Brotherhood, Sufism: Contradictions of the bureau guide and his followers
Thursday 20/September/2018 - 01:22 PM

Doaa Imam
Before the age of 14, Hassan al-Banna (the founder of the Muslim Brotherhood in
1928) insisted that a merchant named Bassiouni al-Abd presents him to Abdul
Wahab al-Hasafi (the son of the Sheikh who founded the Sufi Hasafi method) to
become one of the followers of the method. That is why he was keen on regularly
attending on the lecture which was held every night in the mosque.
Al-Banna's confession in his autobiography (memoirs of preaching): read, “In
several Fridays, we used to spend our time in Damanhur. We travelled on our
feet after the morning prayer directly, where we arrived at about eight in the
morning. The distance was three hours, and we visited, performed Friday prayers
and then rested after lunch.

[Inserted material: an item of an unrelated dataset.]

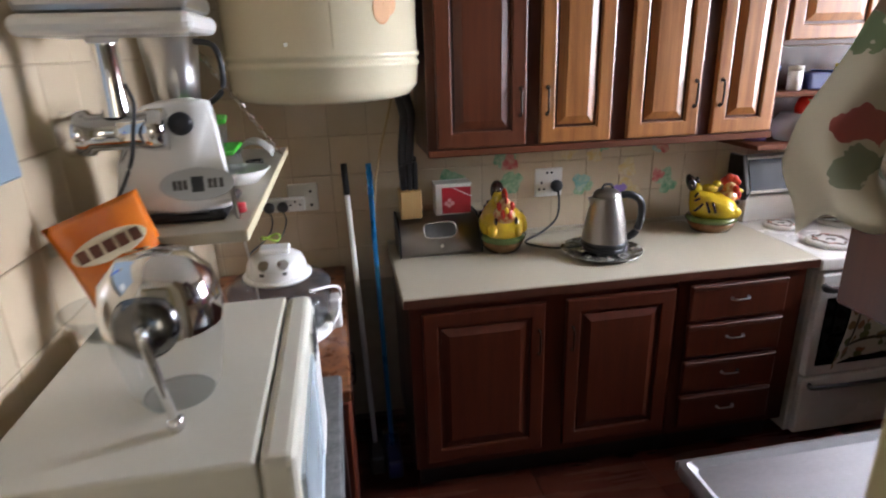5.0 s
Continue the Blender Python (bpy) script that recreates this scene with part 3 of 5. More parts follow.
side = thing("open_shelf_unit", "brown wooden open shelves over the stove with small doors above", "shelf", (2.085, 3.45, 0))
part("shelf", box(-0.03, 0, 1.262, 0.83, YB - 3.46, 1.283, 0.004), SHELFWOOD, side)
part("shelf", box(0.0, 0.03, 1.475, 0.83, YB - 3.46, 1.495, 0.004), SHELFWOOD, side)
part("back_panel", box(0.0, YB - 3.47, 1.284, 0.83, YB - 3.462, 1.67), WOODGRV, side)
part("body", box(0.0, 0, 1.68, 0.86, YB - 3.46, 2.25, 0.003), WOODGRV, side)
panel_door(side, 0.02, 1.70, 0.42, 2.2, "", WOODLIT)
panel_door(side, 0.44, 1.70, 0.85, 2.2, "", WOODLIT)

south = thing("sink_wall_cupboard", "worn glossy brown wall cupboard above the sink", "cupboard", (2.42, 1.98, 0), 180)
part("body", box(0.0, 0.0, 1.375, 1.10, 0.335, 2.25, 0.003), WOODGRV, south)
part("rail", box(0.0, -0.012, 1.33, 1.10, 0.012, 1.374, 0.004), WOODMID, south)
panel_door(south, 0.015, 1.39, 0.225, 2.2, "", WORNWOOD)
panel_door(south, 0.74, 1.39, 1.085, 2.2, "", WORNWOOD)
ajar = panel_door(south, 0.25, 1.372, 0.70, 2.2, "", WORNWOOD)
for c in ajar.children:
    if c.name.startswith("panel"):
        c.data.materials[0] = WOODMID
ajar.matrix_basis = pose(0.70, 0, 0, 0, 0, 9) @ pose(-0.70, 0, 0)
part("end_shelf", box(1.102, 0.10, 1.385, 1.47, 0.335, 1.52, 0.004), WOODMID, south, "small dark brown end box")
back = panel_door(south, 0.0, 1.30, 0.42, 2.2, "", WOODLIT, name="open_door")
back.matrix_basis = pose(-0.255, -0.14, 0, 0, 0, 90)

# ---- stove ----
stove = thing("stove", "white four-plate electric stove with a dark control panel", "stove", (2.2, 3.17, 0))
part("body", box(0, 0.03, 0.02, 0.575, 0.575, 0.808, 0.006), ENAMEL, stove)
part("hob", box(-0.012, -0.012, 0.812, 0.587, 0.55, 0.87, 0.01, seg=2), ENAMEL, stove)
bm = box(0, 0.50, 0.871, 0.575, 0.58, 1.0, 0.008)
part("upstand", bm, ENAMEL, stove)
own = bmesh.new()
pr = [(0.452, 1.035), (0.47, 1.02), (0.575, 1.02), (0.575, 1.188), (0.505, 1.188)]
for x in (-0.02, 0.575):
    for y, z in pr:
        own.verts.new((x, y, z))
own.verts.ensure_lookup_table()
V = own.verts
own.faces.new(V[0:5][::-1])
own.faces.new(V[5:10])
for i in range(5):
    own.faces.new((V[i], V[(i + 1) % 5], V[5 + (i + 1) % 5], V[5 + i]))
bmesh.ops.recalc_face_normals(own, faces=own.faces)
cp = part("control_panel", own, ENAMEL, stove)
tilt = math.degrees(math.atan2(0.053, 0.153))
face = part("face", box(-0.012, -0.004, 0.006, 0.567, -0.0005, 0.152), PANEL, cp, "dark blue-grey glossy panel face")
face.matrix_basis = pose(0, 0.451, 1.034, -tilt, 0, 0)
own = bmesh.new()
cap = [(0.438, 1.03), (0.462, 0.995), (0.55, 0.995), (0.59, 1.02), (0.59, 1.20), (0.498, 1.20)]
ends = [[own.verts.new((x, y, z)) for y, z in cap] for x in (-0.045, -0.0205)]
own.faces.new(ends[0])
own.faces.new(ends[1][::-1])
for i in range(6):
    own.faces.new((ends[0][i], ends[0][(i + 1) % 6], ends[1][(i + 1) % 6], ends[1][i]))
bmesh.ops.recalc_face_normals(own, faces=own.faces)
bmesh.ops.bevel(own, geom=own.edges[:], offset=0.003, segments=1, affect="EDGES")
part("end_cap", own, BLACK, cp, "black end cap")
part("mark", lathe([(0, 0), (0.004, 0), (0.003, 0.002), (0, 0.002)], 10, axis="y"), BLACK, cp).matrix_basis = pose(0.18, 0.4885, 1.148, -tilt, 0, 0) @ pose(0, 0, 0, 180, 0, 0)
for i in range(6):
    x = 0.185 + i * 0.053
    k = part("knob", lathe([(0, 0), (0.021, 0), (0.02, 0.006), (0.014, 0.01), (0.013, 0.026), (0, 0.027)], 20, axis="y"), BLACK, cp)
    k.matrix_basis = pose(x, 0.475, 1.108, -tilt, 0, 0) @ pose(0, 0, 0, 180, 0, 0)
    r = part("ring", lathe([(0.021, 0), (0.026, 0), (0.026, 0.003), (0.021, 0.003)], 20, axis="y"), VENT, k)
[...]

We sometimes visited Ezbet al-Nawam; where the
tomb of Sayyed Singar, one of the followers of the Hasafi method, exists.
Dervish Founder
The Moalameen school which was joined by Al-Banna (1906-1949) and was situated
in Damanhour (the capital of the northern province of Beheira), was one of the
buildings attached to Hasafi’s shrine and cemetery. Al-Banna liked the Sheikh
of the Sufi method and went with followers in crowds to celebrate religious
festivals, visited shrines of sheikhs, and sang songs of the Hasafi method.
"I remember that it was our custom to go out on the anniversary of the
Prophet's birth after the lecture, every night from the first month of Rabee I
to 12," he said.
Exit on Sufism
The position of the founder of the group and his followers on Sufism changed
after 1928. The Brotherhood did not hesitate from the time to repeat that their
sheikh took from Sufism what suits religion. He did not visit the graves or
bless the deceased, even if they read Banna's autobiography, their claims would
fall as dust.
Moreover, the content came in contradiction to his old position of Sufism. He
said: "Will the Prophet be satisfied with these superstitions which were
invented by the people after him? These groups do not gather to scare the enemy
or support the religion, but to disturb the population at night shouting and
knocking on drums.”
Al-Banna pointed out that these battalions should be separated from the
religious festivals, saying: "They should participate in sports, swimming,
horseback riding, swordsmanship and training on detection and militarization.
That force if gathered, and those new armies if assembled, and those battalions
if combined would benefit us at the time of tragedy."
Refuting the group's claims
Dr. Ali Abdul-Baki Shehata, Secretary-General of the former Islamic Research Academy,
said that true Sufism has glories in Islamic history. Sufi merchants and their
sheikhs played a role in spreading Islam in Africa and East Asia, and they had
a good image of religion.
"Sufism has never been a source of terrorism or violence; it has been a
means of spreading love and affection among people," he told The
Reference, suggesting the dissemination of Sufi thought in prisons to assess
the behavior of Muslim Brotherhood prisoners and others so that they return to
the mainstream religion and renounce violence and militancy.
As for the reform project that al-Banna talked about, Shehata said: The reform
of the path of Sufism is through media, education and the establishment of a
model for a religious discourse that takes away the extremists and returns
people to moderation, not the Muslim Brotherhood, as they claim.